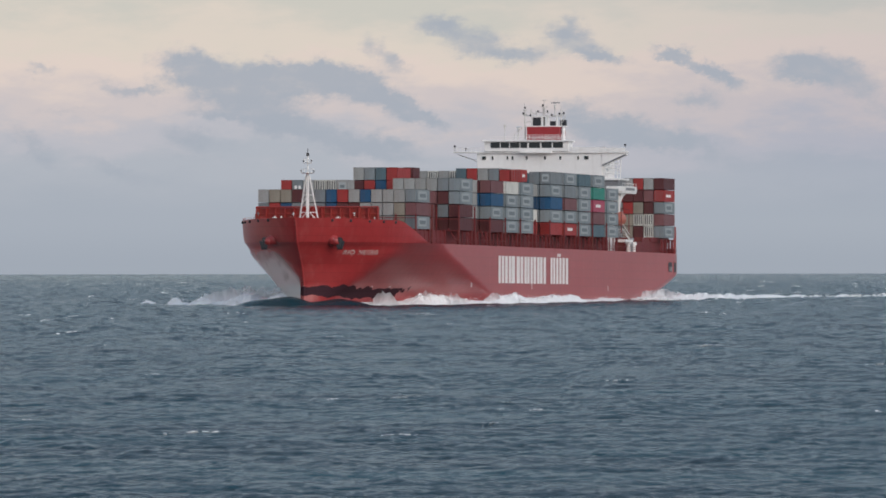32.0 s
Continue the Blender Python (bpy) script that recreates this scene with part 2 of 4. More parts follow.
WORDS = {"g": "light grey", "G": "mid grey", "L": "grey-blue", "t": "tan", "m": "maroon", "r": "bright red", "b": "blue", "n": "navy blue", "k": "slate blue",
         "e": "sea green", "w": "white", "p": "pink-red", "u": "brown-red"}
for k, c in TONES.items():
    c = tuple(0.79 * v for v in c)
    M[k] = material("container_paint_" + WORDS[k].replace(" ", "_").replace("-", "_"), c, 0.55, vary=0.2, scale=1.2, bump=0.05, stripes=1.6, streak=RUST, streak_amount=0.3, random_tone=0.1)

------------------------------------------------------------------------

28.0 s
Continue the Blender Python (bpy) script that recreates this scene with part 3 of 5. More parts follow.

------------------------------------------------------------------------

— Directions —
Pick out each line in the material containing "that".

— Response to this task —
Continue the Blender Python (bpy) script that recreates this scene with part 2 of 4. More parts follow.
Continue the Blender Python (bpy) script that recreates this scene with part 3 of 5. More parts follow.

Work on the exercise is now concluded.